We may follow to his end the ecumenical patriarch who had this beginning.

It seems that neither a bishop nor a secular priest in the eastern empire ventured to oppose the decree of this Council. But monks suffered the most fearful persecution.[209] They were driven away and their monasteries destroyed. Nor were these the worst blows which the emperor dealt upon their institution. He invented truly devilish means to make them contemptible and abhorred. [pg 404] Some who had been banished from Constantinople yielded to his will, subscribed the edict against images, quitted their dress and married. Thereupon they returned to the city, recovered all their civil rights, were marked with favour, received the emperor's personal attention. But those who remained true to their faith and their habit experienced his utmost severity. A month after his return from the war, the 24th August, 766, on which day he had appointed a chariot-race, he caused the monks in the neighbourhood of Constantinople to be brought together into the racecourse. There, as the rows of seats were crowded with people, he compelled each monk to pass in procession with a woman of bad life beside him. Thus they suffered every indignity which an excited populace could put upon them. The bad courtiers saw that it was an evil stroke of the emperor. Those who had not the secret thought that they had been taken in company with these women.

This spectacle so pleased the emperor that, four days afterwards, he repeated it with nineteen of his chief officers, whom he charged with a conspiracy against him. The real offence was the maintenance of the right belief, the having had relation with the banished Stephen in his exile at Proconnesus, and more than once to have praised his constancy in suffering. He caused them to be led round the racecourse, and made the crowd spit on them and revile them. The two of highest account were beheaded: two patricians, brothers, Constantine, who had been controller-general of the posts, and Strategius, officer in the life guards; the rest were blinded and banished [pg 405] to an island, nor did Kopronymus forget every year that he lived to send thither executioners to inflict on each a hundred strokes of oxhide. When he found that the people grieved over the execution of Constantine and Strategius, had not forborne tears, and even murmured, he put down this to the fault of the prefect Procopius, who ought to have suppressed these seditious cries; he had him scourged and deprived.

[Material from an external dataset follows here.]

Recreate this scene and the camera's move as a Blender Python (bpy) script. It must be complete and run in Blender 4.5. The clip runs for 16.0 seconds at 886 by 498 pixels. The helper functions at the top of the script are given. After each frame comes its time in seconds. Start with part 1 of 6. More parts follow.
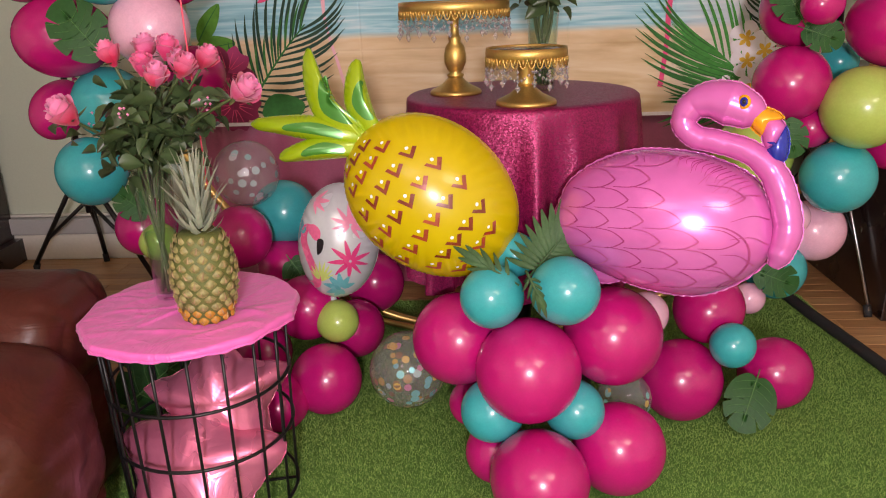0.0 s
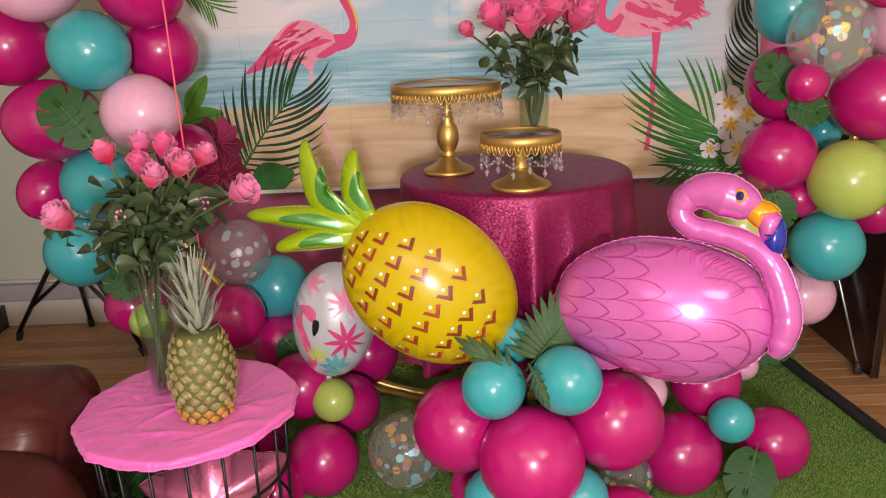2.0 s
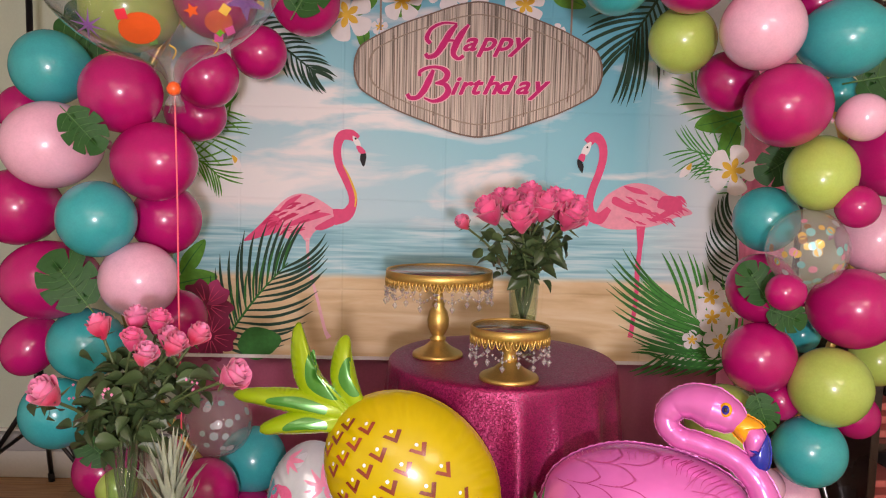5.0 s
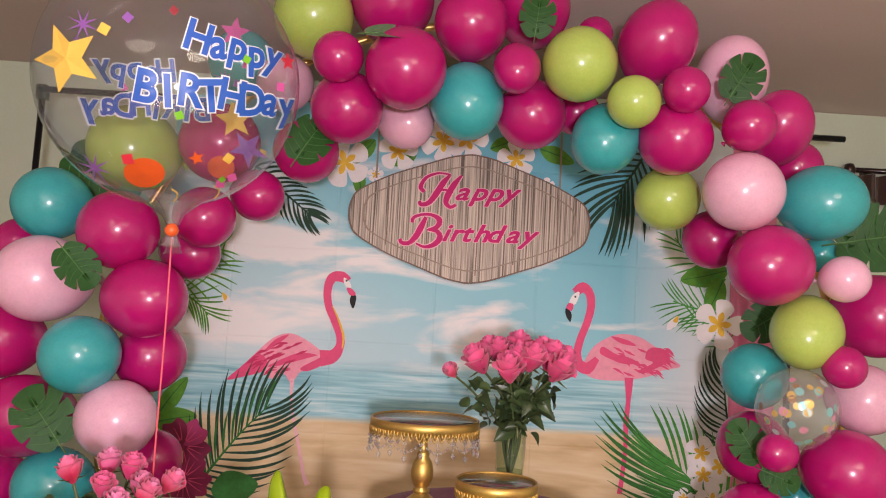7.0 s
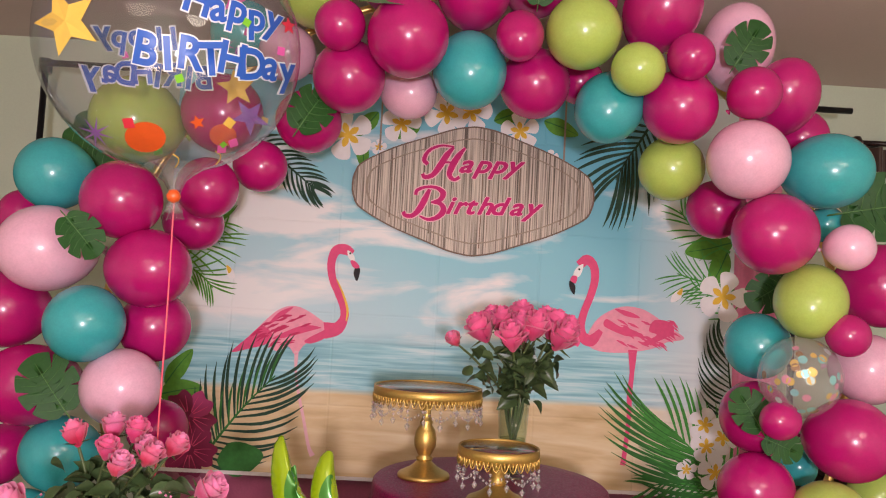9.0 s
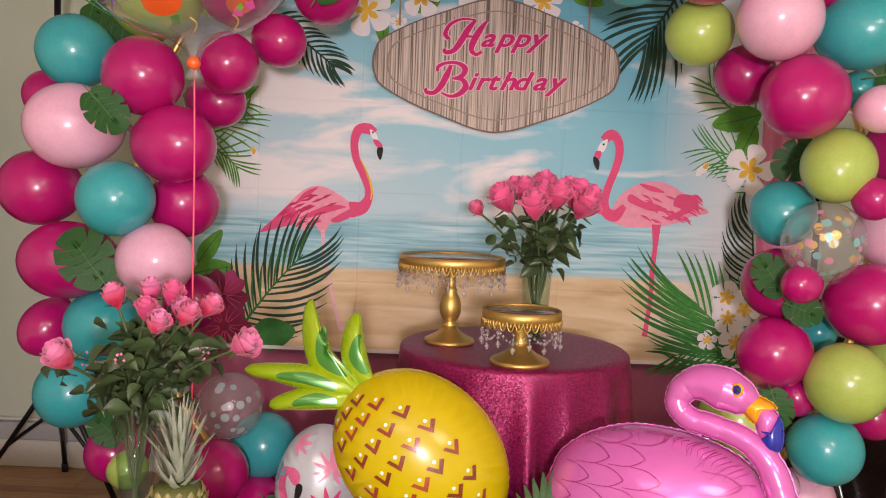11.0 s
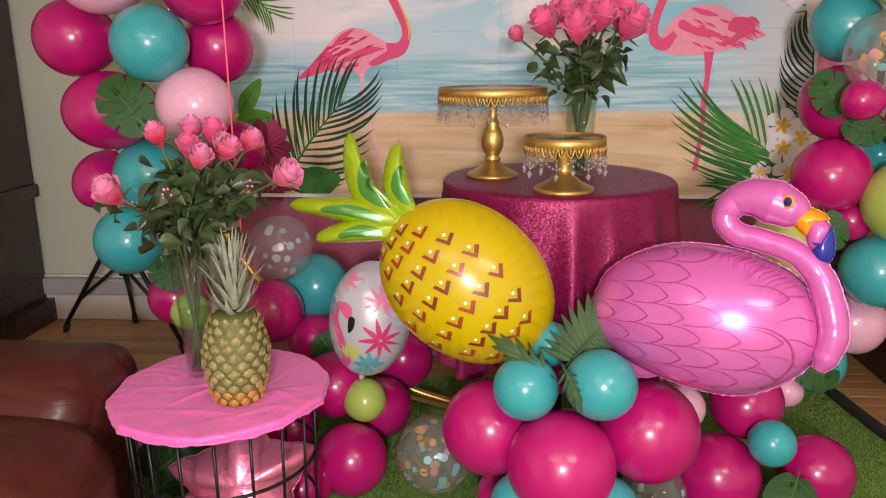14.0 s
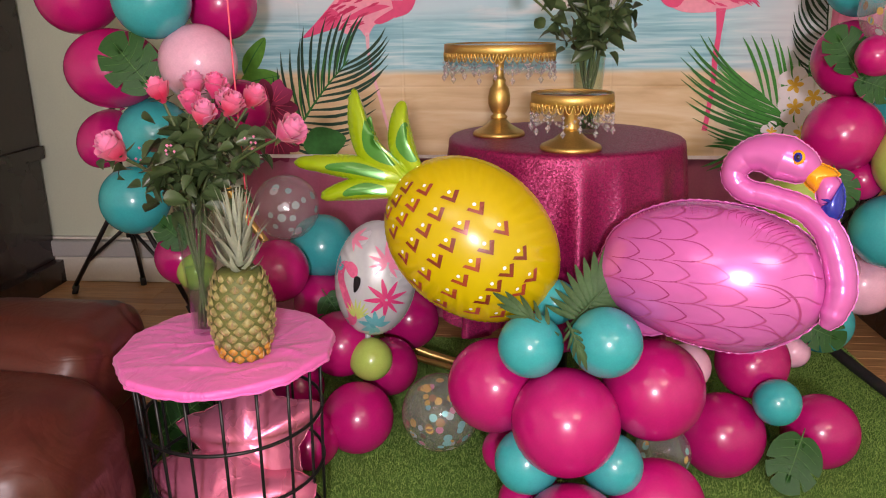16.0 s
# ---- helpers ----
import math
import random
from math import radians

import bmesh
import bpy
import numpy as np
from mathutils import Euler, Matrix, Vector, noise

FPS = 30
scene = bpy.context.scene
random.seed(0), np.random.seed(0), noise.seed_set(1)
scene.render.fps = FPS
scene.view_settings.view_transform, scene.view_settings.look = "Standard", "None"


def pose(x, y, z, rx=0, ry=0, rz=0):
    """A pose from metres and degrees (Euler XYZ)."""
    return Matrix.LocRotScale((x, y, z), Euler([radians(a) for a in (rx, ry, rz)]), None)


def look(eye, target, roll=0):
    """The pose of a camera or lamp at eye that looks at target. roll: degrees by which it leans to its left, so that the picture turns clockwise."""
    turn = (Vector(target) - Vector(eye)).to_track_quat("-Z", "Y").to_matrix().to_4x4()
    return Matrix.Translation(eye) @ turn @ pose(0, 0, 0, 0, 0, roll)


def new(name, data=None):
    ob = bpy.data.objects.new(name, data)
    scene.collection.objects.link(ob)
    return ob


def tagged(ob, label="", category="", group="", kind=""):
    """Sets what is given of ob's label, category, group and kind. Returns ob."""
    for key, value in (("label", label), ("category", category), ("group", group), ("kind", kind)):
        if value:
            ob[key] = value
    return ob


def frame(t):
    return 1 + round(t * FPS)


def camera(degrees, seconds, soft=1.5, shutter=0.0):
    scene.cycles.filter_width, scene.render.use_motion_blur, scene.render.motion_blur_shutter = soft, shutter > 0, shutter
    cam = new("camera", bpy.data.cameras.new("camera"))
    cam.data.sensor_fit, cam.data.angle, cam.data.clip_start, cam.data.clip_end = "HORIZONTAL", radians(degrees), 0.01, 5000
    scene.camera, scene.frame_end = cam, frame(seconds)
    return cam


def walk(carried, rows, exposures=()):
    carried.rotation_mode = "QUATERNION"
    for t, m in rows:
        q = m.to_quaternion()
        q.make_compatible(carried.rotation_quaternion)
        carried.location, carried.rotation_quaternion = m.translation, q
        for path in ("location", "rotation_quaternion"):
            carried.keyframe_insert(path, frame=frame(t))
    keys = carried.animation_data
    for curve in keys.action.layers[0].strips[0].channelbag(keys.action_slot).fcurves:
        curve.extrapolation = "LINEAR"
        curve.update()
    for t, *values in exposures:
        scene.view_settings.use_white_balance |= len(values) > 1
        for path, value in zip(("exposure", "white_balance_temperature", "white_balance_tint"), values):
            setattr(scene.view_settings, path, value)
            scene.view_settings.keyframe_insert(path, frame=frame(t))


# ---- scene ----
cam = camera(60.6, 16.0, 1.1)
METRES, EYE, TILT, LEAN, TURN = 0.53, 1.18, -19.0, 1.8, 1.8
ROWS = [
    (0.0, 0.0, 0.0, 0.0, -0.0, 0.0, -0.0),
    (0.5, -0.0028, 0.0015, 0.0164, -0.24, 0.17, 0.44),
    (1.0, -0.0165, 0.0017, 0.0614, -0.64, 0.54, 0.97),
    (1.5, -0.0551, 0.0101, 0.1793, -1.06, 1.21, 1.25),
    (2.0, -0.0831, 0.0014, 0.2646, -1.53, 2.14, 1.15),
    (2.5, -0.0973, -0.0137, 0.3148, -1.9, 3.08, 0.63),
    (3.0, -0.111, -0.0038, 0.3393, -2.24, 4.15, -0.02),
    (3.5, -0.121, -0.0029, 0.3543, -2.58, 5.79, -0.69),
    (4.0, -0.1252, -0.0116, 0.3794, -2.94, 7.98, -1.21),
    (4.5, -0.1327, -0.0364, 0.4087, -3.16, 10.57, -1.63),
    (5.0, -0.1341, -0.0726, 0.4347, -3.45, 13.46, -2.07),
    (7.5, -0.1491, -0.0951, 0.4697, -5.05, 24.68, -3.76),
    (8.0, -0.1412, -0.0831, 0.4624, -4.92, 24.63, -3.8),
    (10.5, -0.1078, -0.0297, 0.3026, -3.29, 16.75, -3.22),
    (11.0, -0.0999, -0.0431, 0.261, -2.4, 14.88, -3.45),
    (11.5, -0.0801, -0.0235, 0.2179, -1.71, 12.62, -3.19),
    (12.0, -0.0733, -0.0053, 0.185, -1.07, 10.39, -2.72),
    (12.5, -0.0654, 0.0047, 0.173, -0.43, 8.65, -2.43),
    (13.0, -0.0627, 0.0028, 0.1596, 0.31, 7.06, -2.21),
    (13.5, -0.0586, 0.0117, 0.1343, 1.02, 5.61, -2.06),
    (14.0, -0.0564, 0.0187, 0.1131, 1.63, 4.51, -1.94),
    (14.5, -0.0493, 0.0279, 0.0938, 1.96, 3.49, -1.83),
    (15.0, -0.0353, 0.0335, 0.086, 2.03, 2.78, -1.8),
    (15.5, -0.0374, 0.0357, 0.0785, 2.12, 2.23, -1.87),
    (16.0, -0.0426, 0.0395, 0.0767, 2.25, 1.97, -2.02),
]
walk(cam, [(t, pose(0, 0, EYE, TILT, LEAN, TURN) @ pose(METRES * x, METRES * y, METRES * z, 90 + pitch, roll, yaw)) for t, x, y, z, yaw, pitch, roll in ROWS])

# ---- light ----
world = bpy.data.worlds.new("world")
scene.world = world
world.use_nodes = True
world.node_tree.nodes["Background"].inputs[0].default_value = (0.9, 0.95, 1.0, 1)
world.node_tree.nodes["Background"].inputs[1].default_value = 0.12


def lamp(name, kind, power, size, place, target, colour):
    data = bpy.data.lights.new(name, kind)
    data.energy, data.color = power, colour
    if kind == "AREA":
        data.shape, data.size = "DISK", size
    else:
        data.shadow_soft_size = size
    ob = new(name, data)
    ob.matrix_world = look(place, target)
    return ob


# the video light beside the camera, and the room's two ceiling lamps behind it
lamp("video_light", "POINT", 220, 0.10, (0.05, -1.10, 1.36), (0, 2, 1), (1.0, 0.88, 0.95))
lamp("ceiling_lamp_glow", "AREA", 8, 0.9, (-0.9, -0.6, 2.40), (-0.6, 1.4, 0), (1.0, 0.85, 0.70))
lamp("ceiling_lamp_glow", "AREA", 22, 0.9, (1.1, -0.6, 2.40), (0.8, 1.4, 0), (1.0, 0.85, 0.70))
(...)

The patriarch Constantine had received from the emperor extraordinary and unfitting honours. They were followed by public disgrace. The emperor learnt that he had had intercourse with one of the accused for conspiracy. He put up witnesses who declared that they had heard expressions from him against the emperor. This the patriarch absolutely denied, and proof was not forthcoming. The emperor caused them secretly to confirm their statement by an oath taken on the holy Cross. Thereupon, without further proof he set seals upon the door of the patriarchal palace, and banished the patriarch to Prince's Island. Constantine was thus deposed on the 30th August, 766, and on the 16th November the emperor, without regarding any canonical form, named Nicetas to his place. The new patriarch was yet more unfitted for so eminent a rank, being a eunuch and slave by birth. From his youth he had only been accustomed to attend on women, had scarcely learnt to read; but the emperor, on recommendation of certain ladies of the court, had caused him to be made a priest and given him a post in the Church of the Apostles. Upon entering the patriarchal palace Nicetas showed himself [pg 406] worthy of the imperial choice, for he caused the magnificent mosaics on the walls to be destroyed. These his two predecessors had spared for their beauty.

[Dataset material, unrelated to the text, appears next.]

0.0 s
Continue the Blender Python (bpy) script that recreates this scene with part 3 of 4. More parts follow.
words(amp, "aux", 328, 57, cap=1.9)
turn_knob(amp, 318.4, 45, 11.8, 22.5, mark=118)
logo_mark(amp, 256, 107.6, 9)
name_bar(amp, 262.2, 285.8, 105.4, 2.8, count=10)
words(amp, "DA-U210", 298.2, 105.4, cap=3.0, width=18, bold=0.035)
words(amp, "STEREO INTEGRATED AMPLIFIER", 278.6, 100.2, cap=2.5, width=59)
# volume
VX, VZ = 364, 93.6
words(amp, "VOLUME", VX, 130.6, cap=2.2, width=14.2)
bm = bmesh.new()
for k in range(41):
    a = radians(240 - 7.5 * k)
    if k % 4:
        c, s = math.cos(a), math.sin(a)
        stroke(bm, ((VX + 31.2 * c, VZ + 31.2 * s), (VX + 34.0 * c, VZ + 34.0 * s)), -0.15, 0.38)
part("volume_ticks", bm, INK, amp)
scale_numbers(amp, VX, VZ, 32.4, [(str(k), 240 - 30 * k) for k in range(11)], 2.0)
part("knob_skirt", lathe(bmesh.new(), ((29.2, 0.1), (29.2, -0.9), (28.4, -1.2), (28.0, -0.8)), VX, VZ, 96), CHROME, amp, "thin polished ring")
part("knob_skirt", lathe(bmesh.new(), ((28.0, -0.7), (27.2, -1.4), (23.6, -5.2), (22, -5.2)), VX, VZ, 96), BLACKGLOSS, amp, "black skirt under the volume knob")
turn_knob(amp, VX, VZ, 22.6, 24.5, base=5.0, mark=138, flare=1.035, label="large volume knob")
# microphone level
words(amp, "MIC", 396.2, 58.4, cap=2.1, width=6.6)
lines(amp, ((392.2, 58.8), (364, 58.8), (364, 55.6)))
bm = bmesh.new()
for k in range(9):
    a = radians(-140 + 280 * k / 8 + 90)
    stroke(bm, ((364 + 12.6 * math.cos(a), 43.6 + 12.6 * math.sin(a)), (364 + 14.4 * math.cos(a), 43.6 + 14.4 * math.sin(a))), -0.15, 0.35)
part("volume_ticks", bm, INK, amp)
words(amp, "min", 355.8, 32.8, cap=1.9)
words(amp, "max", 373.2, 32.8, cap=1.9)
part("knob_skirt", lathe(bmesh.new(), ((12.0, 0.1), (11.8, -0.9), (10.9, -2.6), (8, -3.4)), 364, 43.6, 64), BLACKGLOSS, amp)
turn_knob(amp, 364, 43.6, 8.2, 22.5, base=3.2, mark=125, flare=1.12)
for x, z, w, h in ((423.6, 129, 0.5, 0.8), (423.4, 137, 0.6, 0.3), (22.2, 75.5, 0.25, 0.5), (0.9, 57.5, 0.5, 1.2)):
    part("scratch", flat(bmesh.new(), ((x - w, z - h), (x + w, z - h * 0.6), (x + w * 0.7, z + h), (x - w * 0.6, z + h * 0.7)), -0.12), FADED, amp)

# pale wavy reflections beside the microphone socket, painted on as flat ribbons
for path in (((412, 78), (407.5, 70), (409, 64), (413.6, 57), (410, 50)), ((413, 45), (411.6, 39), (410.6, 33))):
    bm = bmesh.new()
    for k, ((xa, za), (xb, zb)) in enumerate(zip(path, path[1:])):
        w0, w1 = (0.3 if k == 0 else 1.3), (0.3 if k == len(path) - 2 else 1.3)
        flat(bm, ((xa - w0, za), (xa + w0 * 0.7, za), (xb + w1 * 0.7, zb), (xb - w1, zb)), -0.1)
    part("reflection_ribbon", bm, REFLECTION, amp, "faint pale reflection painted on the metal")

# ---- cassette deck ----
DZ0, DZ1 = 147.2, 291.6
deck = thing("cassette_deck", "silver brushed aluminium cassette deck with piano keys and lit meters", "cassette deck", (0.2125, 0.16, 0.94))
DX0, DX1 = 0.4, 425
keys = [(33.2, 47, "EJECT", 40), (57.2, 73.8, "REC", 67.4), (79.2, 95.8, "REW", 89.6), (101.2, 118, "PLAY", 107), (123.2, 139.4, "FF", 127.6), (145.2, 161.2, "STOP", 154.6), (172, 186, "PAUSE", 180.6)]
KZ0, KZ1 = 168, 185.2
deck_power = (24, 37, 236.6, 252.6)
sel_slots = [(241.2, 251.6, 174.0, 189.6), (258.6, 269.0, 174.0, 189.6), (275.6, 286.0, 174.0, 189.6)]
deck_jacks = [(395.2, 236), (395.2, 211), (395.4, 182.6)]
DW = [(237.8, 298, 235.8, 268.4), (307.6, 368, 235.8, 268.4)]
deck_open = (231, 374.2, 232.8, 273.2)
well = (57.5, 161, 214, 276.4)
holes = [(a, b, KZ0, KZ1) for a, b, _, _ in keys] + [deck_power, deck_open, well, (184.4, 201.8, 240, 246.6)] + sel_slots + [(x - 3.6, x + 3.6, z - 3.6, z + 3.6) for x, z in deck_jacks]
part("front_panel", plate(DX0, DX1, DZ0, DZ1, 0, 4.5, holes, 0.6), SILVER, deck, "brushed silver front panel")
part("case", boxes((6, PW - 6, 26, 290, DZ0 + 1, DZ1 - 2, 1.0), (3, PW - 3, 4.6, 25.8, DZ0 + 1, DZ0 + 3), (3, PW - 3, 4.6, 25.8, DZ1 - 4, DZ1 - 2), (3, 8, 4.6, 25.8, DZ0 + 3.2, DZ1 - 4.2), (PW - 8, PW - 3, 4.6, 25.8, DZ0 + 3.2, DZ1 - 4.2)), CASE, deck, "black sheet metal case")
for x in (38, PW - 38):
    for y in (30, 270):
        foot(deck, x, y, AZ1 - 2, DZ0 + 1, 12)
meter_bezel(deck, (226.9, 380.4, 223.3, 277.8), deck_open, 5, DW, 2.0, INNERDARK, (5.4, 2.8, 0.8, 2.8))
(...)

By similar services the highest dignitaries of the kingdom were obtained. A zealous Iconoclast was in the eyes of the emperor qualified for every civil or military post. Thus Michael of Melissene, brother of the empress Eudocia, was made governor of Phrygia, Lachanodracon of Asia, and Manes of Galatia. At the beginning of 767 Constantine sent these new and yet more severe governors into the provinces, having just before imposed an oath on all his subjects not to honour images. Then began a general persecution of the orthodox. Those governors showed themselves in the provinces obedient instruments of their emperor's rage. They profaned churches, persecuted monks, and destroyed pictures. They tore relics of the saints from their sanctuaries, and cast them into rivers or drains. They mixed them with bones of animals, and burnt them together, so that the ashes might not be distinguished. The relics of the martyr St. Euphemia, in whose church at Chalcedon the great Council had been held, were its chief treasure. The emperor had the shrine cast into the sea, changed part of the church into an arsenal, and made the other part a place where all the rubbish of the city might be shot. The waves carried the shrine to the Isle of Lemnos, whose inhabitants fished it up. Twenty years after the death of Kopronymus, Irene, then reigning with her son Constantine, caused this treasure to be brought back to [pg 407] Chalcedon, the church to be purified and restored to its former condition.

The deposed patriarch Constantine had endured the hardest treatment at Prince's Island during thirteen months. The emperor had learnt that this unhappy prelate had told to others an impious remark concerning the Mother of God, which the emperor had made, and enjoined silence about it. Furious in his wrath he ordered him to be brought to Constantinople; he had him beaten till he could not stand, and had him carried in a litter to Sancta Sophia to be degraded. He was cast down on the steps of the sanctuary. A court-secretary read in presence of the whole assembly, called together by the emperors order, a detailed accusation with loud voice, and as he read each detail struck him with it in the face. In the meantime Nicetas had mounted the patriarchal chair, and presided over each insult which his benefactor suffered. When the reading was finished, Nicetas took the act of accusation, had Constantine carried to the tribune, where he was held upright by several, that the people might see him, made one of his suffragans go up to pronounce the anathema, to take off the episcopal robes, and with insulting expressions to expel him from the church, from which he had to go backwards.